Ken Dryden, estimable liner note author and Allmusic.com reviewer, writes in response to yesterday’s post about the Rhapsody critics poll.
Doug, please share your method of winnowing the huge list of new releases and reissues down to a manageable list from which to make your final picks, I think everyone would be interested. I know it is easier for me if I highlight possible picks monthly for possible inclusion on my new arrival log.
One thing I always have to note is that not all of us have had time to hear or even obtain some of these CDs listed by other writers over the course of a year.
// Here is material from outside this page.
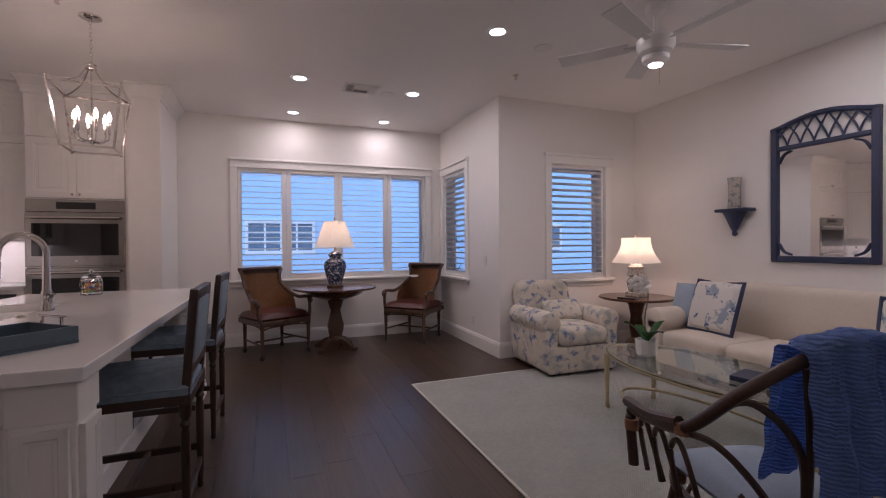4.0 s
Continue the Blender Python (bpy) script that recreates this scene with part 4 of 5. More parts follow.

Ken, as responsible reviewers trying to stay on top of a jazz scene in the throes of a perpetual population explosion, ideally you and I would listen to everything. In boxes on my office floor (shelf space is a golden memory) are approximately 600 CDsmost of them unsolicited. Assuming that each of them runs an hour, by listening steadily 40 hours a week for 15 weeks I could hear them all, if the men in the white coats hadn’t taken me away by week 10. By the end of the 15th week, a few hundred more albums would have shown up.
I log everything that comes in on a computer spread sheet and put Xs by the albums that are self-evident musts; a new Sonny Rollins, an Armstrong reissue, something by Charlap, Pelt, Jarrett, Mahanthappa or d’Ambrosio, to pull a few names out of the air. The little yellow things in the photograph are notes to myself about prospective review points. The CDs sticking up at an angle are albums I have sort of, maybe, decided to write about. Now that every recent Berklee or North Texas graduate is a record company sending CDs or downloads as business cards, I make choices by name recognition, instinct or the influence of something as subjective as package design or the readability of the accompanying news release. It’s amazing to me that most of these fledgling musicians seem to have press agents. (Did Bird have a press agent?) Well, we don’t want to overlook the next Parker, Evans or Coltrane, but we can’t hear everything.
As for your second point, I know one reviewer whose goal is to have a copy of every jazz record ever made. Samuel Beckett could have based a play on that. I’m willing to resign myself to missing a few.